Who are we when we aren't pretending?
Hello everyone,
It feels a little weird that I’m writing something today, especially given what I wrote yesterday. But yet again, in my TMUA fuelled confidence crises, I find myself thinking about literally everything apart from the maths.
Throughout life, we meet new people. Naturally, people will have different perceptions of who you are, which is perfectly fine because everyone is different. But at some point in life, there comes a time where how you define yourself as a person is sort of just the average value of all of the different versions of you that exist. But is that really the person that you are? You might go outside, spend time with the people you may or may not care about (depending on if your image necessitates as such), and act in accordance with the expectations that you might perceive to be placed on you. We’re taught to mimic the behaviours expected of us, maybe because it’s easier or safer to do what’s expected than to express ourselves truly. Over time, the lines of pretend and the lines of your true self blur and we find ourselves seeing the two as being synonymous with eachother.

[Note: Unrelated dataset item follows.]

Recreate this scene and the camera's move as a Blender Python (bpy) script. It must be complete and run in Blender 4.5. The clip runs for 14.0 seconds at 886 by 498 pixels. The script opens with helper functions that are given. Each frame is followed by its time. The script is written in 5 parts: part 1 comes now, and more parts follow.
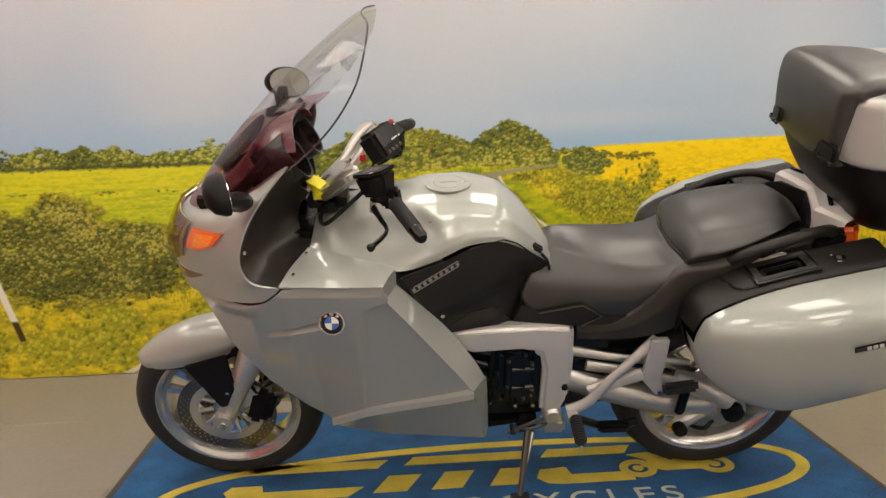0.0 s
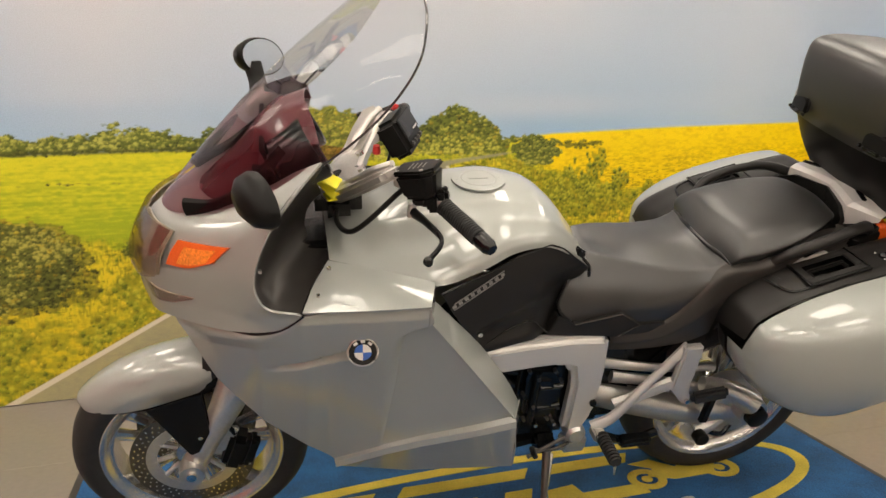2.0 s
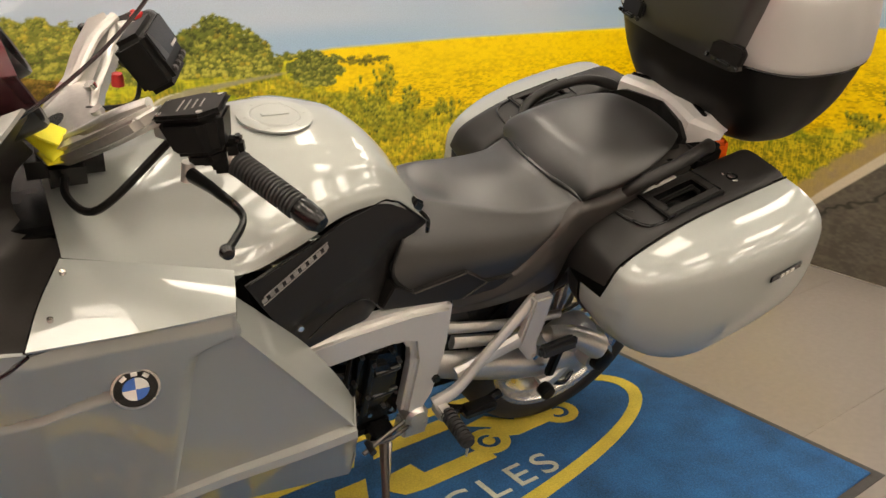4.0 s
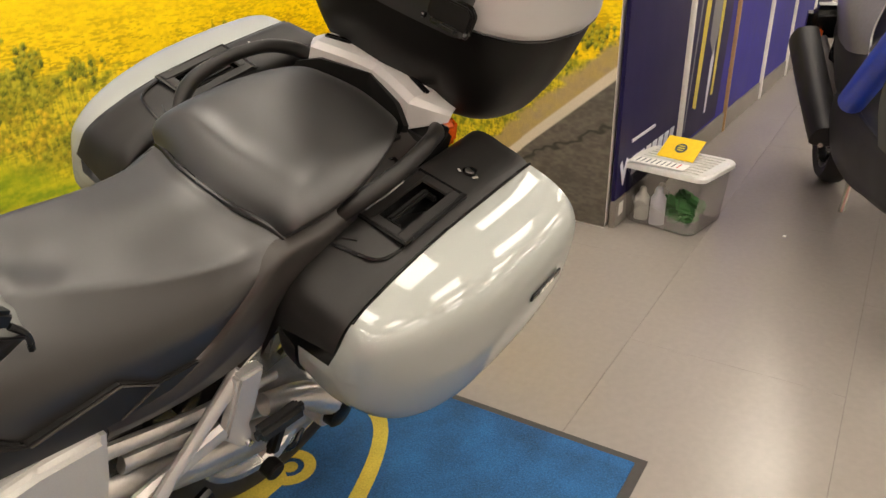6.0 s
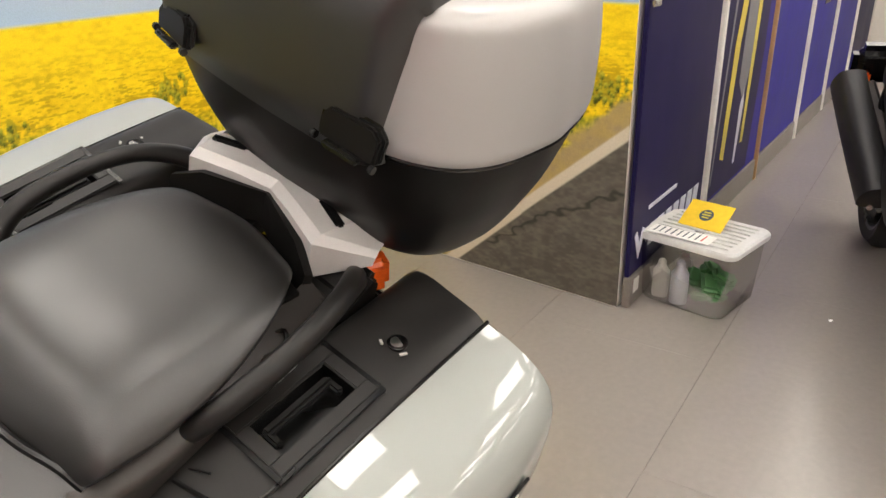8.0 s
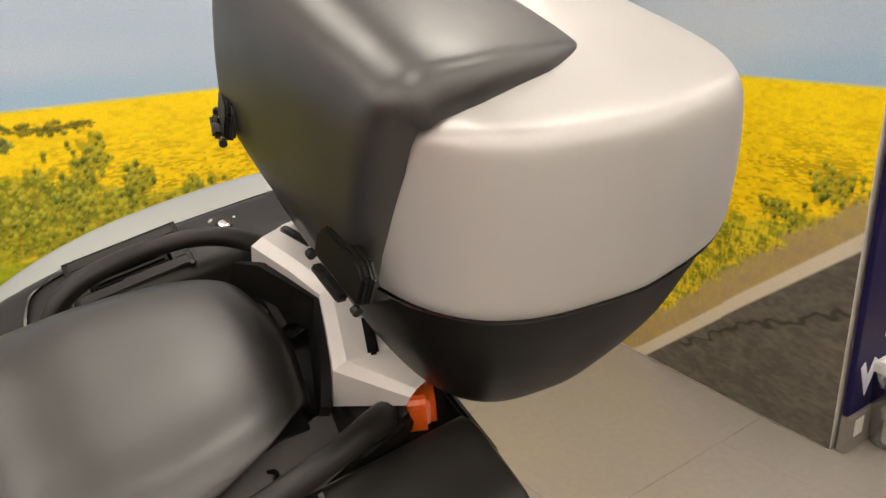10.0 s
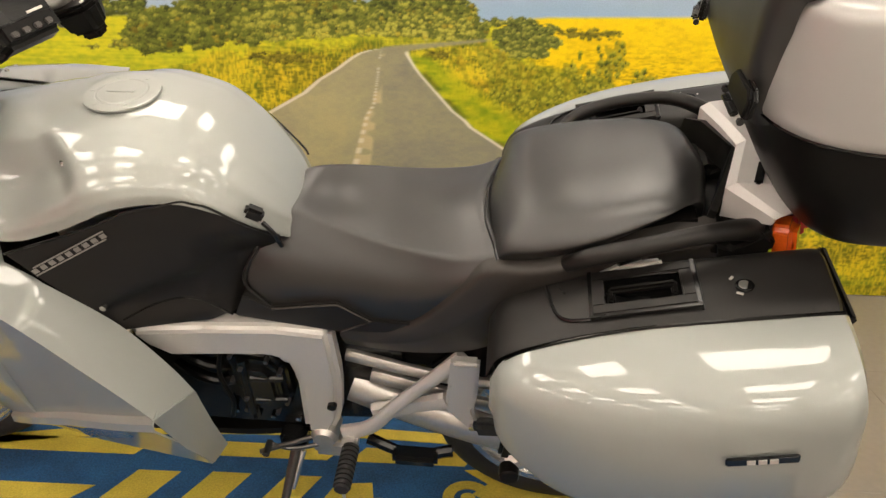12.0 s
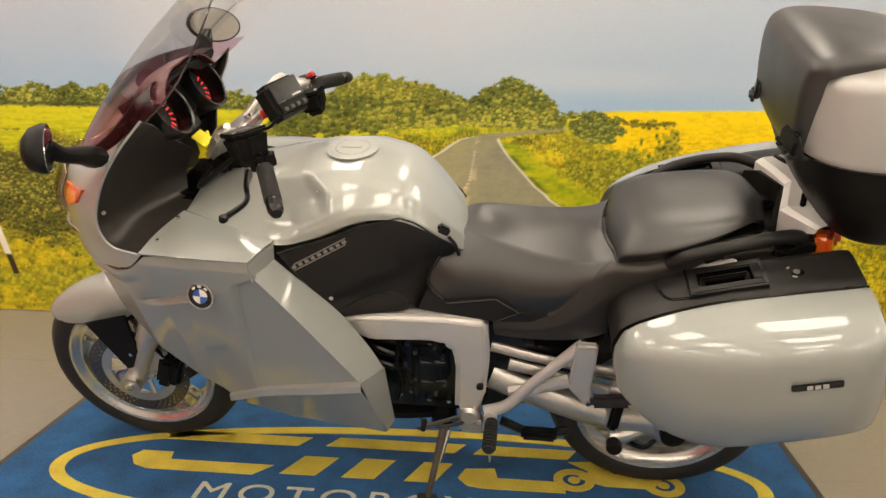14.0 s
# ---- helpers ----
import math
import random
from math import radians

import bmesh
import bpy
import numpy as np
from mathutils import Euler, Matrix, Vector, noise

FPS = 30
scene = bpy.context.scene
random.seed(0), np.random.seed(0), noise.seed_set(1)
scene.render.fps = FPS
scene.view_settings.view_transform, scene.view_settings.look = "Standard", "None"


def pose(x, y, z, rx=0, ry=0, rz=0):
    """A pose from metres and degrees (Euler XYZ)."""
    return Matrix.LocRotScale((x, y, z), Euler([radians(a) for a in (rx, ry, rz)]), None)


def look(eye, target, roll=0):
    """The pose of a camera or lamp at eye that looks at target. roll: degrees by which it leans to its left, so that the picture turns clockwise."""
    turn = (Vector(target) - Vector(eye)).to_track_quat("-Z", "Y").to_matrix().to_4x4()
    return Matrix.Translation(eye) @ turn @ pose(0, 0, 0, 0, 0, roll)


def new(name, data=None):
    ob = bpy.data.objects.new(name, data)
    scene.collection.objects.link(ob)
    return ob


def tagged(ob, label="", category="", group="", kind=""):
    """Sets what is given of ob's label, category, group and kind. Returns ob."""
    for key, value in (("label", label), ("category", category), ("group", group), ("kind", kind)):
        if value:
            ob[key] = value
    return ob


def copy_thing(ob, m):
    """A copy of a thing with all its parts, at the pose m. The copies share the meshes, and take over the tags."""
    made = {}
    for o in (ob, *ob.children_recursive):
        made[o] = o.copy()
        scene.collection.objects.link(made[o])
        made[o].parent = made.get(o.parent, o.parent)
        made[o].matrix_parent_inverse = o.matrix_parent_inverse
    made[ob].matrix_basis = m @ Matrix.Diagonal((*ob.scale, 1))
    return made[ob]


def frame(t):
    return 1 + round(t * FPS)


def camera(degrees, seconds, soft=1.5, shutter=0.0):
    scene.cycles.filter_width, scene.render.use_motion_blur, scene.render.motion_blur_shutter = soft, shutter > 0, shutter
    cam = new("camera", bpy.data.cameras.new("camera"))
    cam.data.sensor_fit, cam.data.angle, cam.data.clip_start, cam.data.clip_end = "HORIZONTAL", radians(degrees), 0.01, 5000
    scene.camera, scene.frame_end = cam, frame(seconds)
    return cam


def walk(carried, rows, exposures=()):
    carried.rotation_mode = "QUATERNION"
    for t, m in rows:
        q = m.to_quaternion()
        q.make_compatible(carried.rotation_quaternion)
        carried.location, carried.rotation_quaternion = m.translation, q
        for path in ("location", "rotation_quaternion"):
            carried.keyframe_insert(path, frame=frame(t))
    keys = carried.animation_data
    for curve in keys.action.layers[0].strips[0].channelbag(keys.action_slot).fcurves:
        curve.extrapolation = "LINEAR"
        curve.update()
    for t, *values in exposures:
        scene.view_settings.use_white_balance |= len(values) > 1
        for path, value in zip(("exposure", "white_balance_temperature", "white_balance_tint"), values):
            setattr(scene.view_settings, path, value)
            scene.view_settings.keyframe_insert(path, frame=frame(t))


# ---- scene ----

But when the curtains are drawn, and the audience has gone home, who are we left with? Our authentic selves, undefined by our awards, achievements, and social status; yet only found when alone. This is the version of us that exists if and only if the great facade does not. We cannot pretend and be ourselves at the same time, these are contradictory statements. When we stop pretending, we aren’t limited by any particular expectations, we exist with our imperfections perfectly in place. But to the world, we never want to show our imperfections, we have to be perfect. To stop pretending would be like showing your weaknesses to the world. Does this make us weak? Maybe it does, maybe it doesn’t, but I don’t think it matters. We’re all very imperfect and far from finished, and accepting that is part living without pretense.
Does this then mean that any other versions of us are less valid? No, I don’t think so. To my friends I might be funny, or whatever they might see me as. To my teachers, I’m just a student who may or may not be inquisitive by nature. To myself currently, I’m sat in my brother’s empty room writing about why we shouldn’t try to maintain images for people we might not even like. I think we should become more comfortable with showing the versions of ourselves with all of our little idiosyncracies that fall almost perfectly out of place within us.
That’s all I have to say, or at least the shortened version. If I’d gone any longer there would be pages upon pages of words to read. For my sake and yours, I think it’d be better if I avoided 4000 character, 47 line documents for the foreseeable future. Although this one has been much more fun to write.
Thank you very much for reading. I’ll try to be back soon.
(Once again forgive any grammar errors please, I’m tired once again)


Hello Sadiq,
This article come up on my web search reply, and I am pleased to find it.
An end to a tangent that started with a paper "Enlightened Tribalism" that referenced Aristotle's writing, Politics book 5, about that: Tyrants prefer the company of outsiders over citizens, which reflected what I seem to see in much of our Fed. Gov, and my Modernist Sickened Catholic Church, in Tyrant Pope Francis that he rejects my Traditional Catholic internal Tribe, for Pagan, Protestant, other Abrahamic Sects, and others.
And Aristotle Book 5 grabbed my interest and when in sec. about the 2nd method a Tyrant may hold and stay in power is by 'Pretending' to be Kingly, and by pretending to many virtues and avoiding vices, and it seemed to me the Aristotle has laid a trap for Tyrants and would-bes, to convert Tyrants into virtuous Kings, the more and harder they pretend, the quicker and deeper they change - which also is the prescription for transforming ourselves into better Catholics, better men.
About your article, yes, avoiding Duality if that pretending is for bad intentions or for vanity is best, but if for better ends then we should consider it investment in a better self, when pretending for that end, for self, for those we Love, and for God .. and especially not only for Public, but when alone with God.
I suspect that little by little we will find that when we relax and stop Pretending, we will relax into what we have become, what was our goal - a Better man.